Had a discussion wtih Nipun Sehgal, founder and CEO of Enlighta, which sells software to manage and govern engagements — whether IT outsourcing, BPO or application change management. According to Mr. Sehgal, the software can be run by the service provider or the client and allows the users to monitor performance and track compliance through SLAs and other contractual terms.
As an example of usage, Mr. Sehgal, said, "Let’s say you’re a global manager and you’ve outsourced portions of your application development. Now you’re starting to look at your BPO services. Vendor governance teams — they call it different things — these groups need to manage the work. Fundamentally the functions are done through Excel, e-mail, spreadsheets. What’s missing — these five, seven, 20, 30 people in some cases, they need to have a suite of tools that enables them to get real-time insight into issues and disputes, into financials so they can reconcile what they’re being billed. Today there isn’t anything that does that.
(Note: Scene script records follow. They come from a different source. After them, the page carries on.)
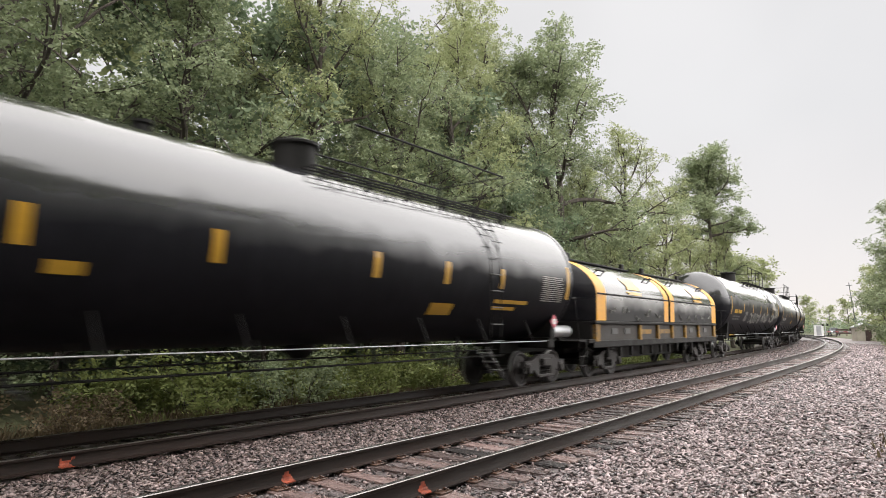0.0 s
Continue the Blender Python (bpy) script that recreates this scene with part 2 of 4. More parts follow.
def part(name, shape, material, parent=None, label="", smooth=False):
    """Links one shape as one mesh object, under a thing or a part."""
    me = bpy.data.meshes.new(name)
    me.from_pydata(shape.v, [], shape.f)
    for m in (material if isinstance(material, (list, tuple)) else (material,)):
        me.materials.append(m)
    if any(shape.m):
        me.polygons.foreach_set("material_index", shape.m)
    if smooth:
        me.polygons.foreach_set("use_smooth", [True] * len(me.polygons))
        me.set_sharp_from_angle(angle=radians(40))
    me.validate()
    ob = new(name, me)
    ob.parent = parent
    if label:
        ob["label"] = label
    return ob


def array_mesh(name, verts, faces, material):
    """A mesh from numpy arrays of vertices and equal-sided faces."""
    me = bpy.data.meshes.new(name)
    k = faces.shape[1]
    me.vertices.add(len(verts))
    me.vertices.foreach_set("co", np.ascontiguousarray(verts, dtype=np.float32).ravel())
    me.loops.add(faces.size)
    me.loops.foreach_set("vertex_index", np.ascontiguousarray(faces, dtype=np.int32).ravel())
    me.polygons.add(len(faces))
    me.polygons.foreach_set("loop_start", np.arange(0, faces.size, k, dtype=np.int32))
    me.update(calc_edges=True)
    me.materials.append(material)
    return me


# ---- the line of the railway: straight, then a long left-hand curve ----
BEND_AT, BEND_EASE, BEND, SPACING = 18.3, 20.0, 0.00211, 4.29
LINE_S = np.arange(-900, 2600, 0.5)
LINE_K = np.where(LINE_S > BEND_AT, np.clip((LINE_S - BEND_AT) / BEND_EASE, 0, 1) * BEND, 0) * np.clip((215 - LINE_S) / 30, 0, 1)
LINE_T = np.cumsum(LINE_K) * 0.5
LINE_X, LINE_Y = np.cumsum(-np.sin(LINE_T)) * 0.5, np.cumsum(np.cos(LINE_T)) * 0.5
LINE_X, LINE_Y = LINE_X - np.interp(0, LINE_S, LINE_X), LINE_Y - np.interp(0, LINE_S, LINE_Y)


def line(s, o=0.0, z=0.0):
    """The place s metres along the near track, o metres to its left; works on arrays too."""
    th = np.interp(s, LINE_S, LINE_T)
    return np.interp(s, LINE_S, LINE_X) - o * np.cos(th), np.interp(s, LINE_S, LINE_Y) - o * np.sin(th), z


def line_pose(s, o=0.0, z=0.0):
    x, y, _ = line(s, o)
    return pose(float(x), float(y), z, 0, 0, math.degrees(float(np.interp(s, LINE_S, LINE_T))))


def sheet(name, s_list, o_list, height, material, bumpy=0.0):
    """Ground in the railway's own coordinates; height(s, o) gives its level."""
    s_arr, o_arr = np.meshgrid(np.array(s_list, float), np.array(o_list, float), indexing="ij")
    x, y, _ = line(s_arr, o_arr)
    z = height(s_arr, o_arr)
    if bumpy:
        z = z + bumpy * (np.sin(s_arr * 1.7 + o_arr * 2.3) + np.sin(s_arr * 0.61 - o_arr * 1.1) + np.sin(s_arr * 3.9 + 1.3) * np.sin(o_arr * 4.7)) / 3
    ns, no = s_arr.shape
    i = (np.arange(ns - 1)[:, None] * no + np.arange(no - 1)[None, :]).ravel()
    faces = np.stack([i, i + 1, i + no + 1, i + no], 1)[:, ::-1]
    me = array_mesh(name, np.stack([x.ravel(), y.ravel(), z.ravel()], 1), faces, material)
    me.polygons.foreach_set("use_smooth", [True] * len(me.polygons))
    return new(name, me)


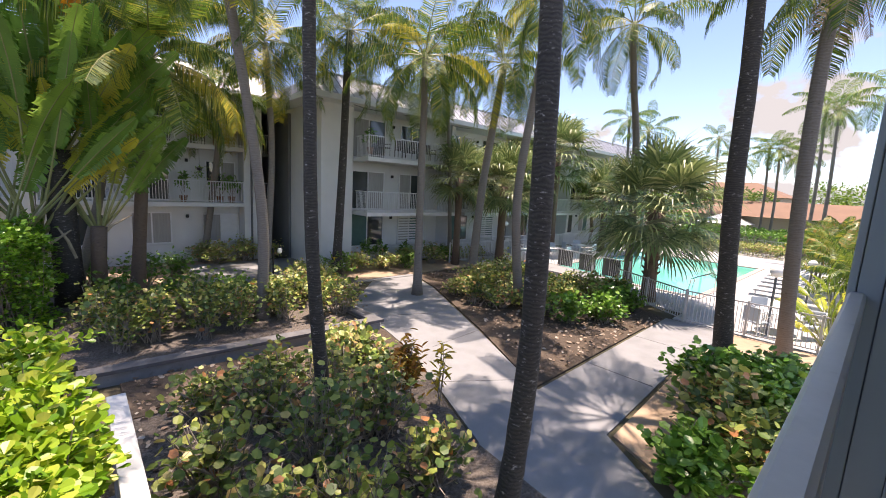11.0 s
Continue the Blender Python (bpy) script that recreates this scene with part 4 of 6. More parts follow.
def paddle(geo, base, way, up, stalk, length, width, seed, slot=0, split=0.5, bow=0.35):
    """A banana-like leaf: a long stalk, a bowed midrib and a blade torn into strips."""
    rr = random.Random(seed)
    way = way.normalized()
    side = way.cross(up).normalized()
    nrm = side.cross(way).normalized()
    c = base + way * stalk
    geo.tube([base, base.lerp(c, 0.5), c], [0.05, 0.035, 0.025], 6, 1, caps=False)
    seg = 40
    mid, wd = [], []
    p, d = c.copy(), way.copy()
    for i in range(seg + 1):
        u = i / seg
        mid.append(p.copy())
        wd.append(width * 0.5 * max(0.06, math.sin(math.pi * min(1, 0.08 + u * 0.9)) ** 0.55) * rr.uniform(0.92, 1.06))
        d = (d + (nrm * -bow + Vector((0, 0, -bow * 0.5))) / seg).normalized()
        p = p + d * (length / seg)
    geo.tube(mid, [0.022 * (1 - 0.85 * i / seg) + 0.002 for i in range(seg + 1)], 4, 1, caps=False)
    for sg in (1, -1):
        i = 0
        while i < seg:
            run = 1 if rr.random() < split else rr.choice((2, 3, 4))
            j = min(seg, i + run)
            gap = rr.uniform(0.0, 1.0)
            dz = rr.uniform(-0.5, 0.12)
            vs, fs = [], []
            for k in range(i, j + 1):
                o = nrm * (-0.16 * wd[k]) + Vector((0, 0, dz * wd[k]))
                sh = (mid[min(k + 1, seg)] - mid[max(k - 1, 0)]) * ((0.5 if k == i else 0.1) * wd[k] / max(width, 0.01))
                fold = 1.0 if k == i else 1.0 - gap * 0.28
                vs += [mid[k], mid[k] + side * sg * wd[k] * 0.55 + nrm * 0.1 * wd[k] + sh * 0.4, mid[k] + side * sg * wd[k] * fold + o + sh]
            for k in range(j - i):
                a = 3 * k
                fs += [(a, a + 1, a + 4, a + 3), (a + 1, a + 2, a + 5, a + 4)]
            geo.add(vs, fs, slot)
            i = j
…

It's an emerging area. When we sell to customers, the value proposition is, you’re outsourcing $50 million worth of services and [you've] formed a 10-person team to govern. We empower your governance through truth."
According to Mr. Sehgal, users can perform compliance management by setting up the software to audit policies and track tasks; they can define their services catalog, then measure the performance of those delivered services; and they can create dashboards for the governance team to gain real-time access to the status of the work.
Enlighta's primary market has tended to be major service providers, who then resell the solution as part of their offerings. But anybody grappling to gain control of the spaghetti noodles of a major outsourcing project can apparently try out the software for 90 days for free. Enlighta will set up the pilot.
I'm doing a more extensive Q&A with Mr. Seghal on highly-effective governance. That will probably be published as an "Advice from the Experts" article when the site launches.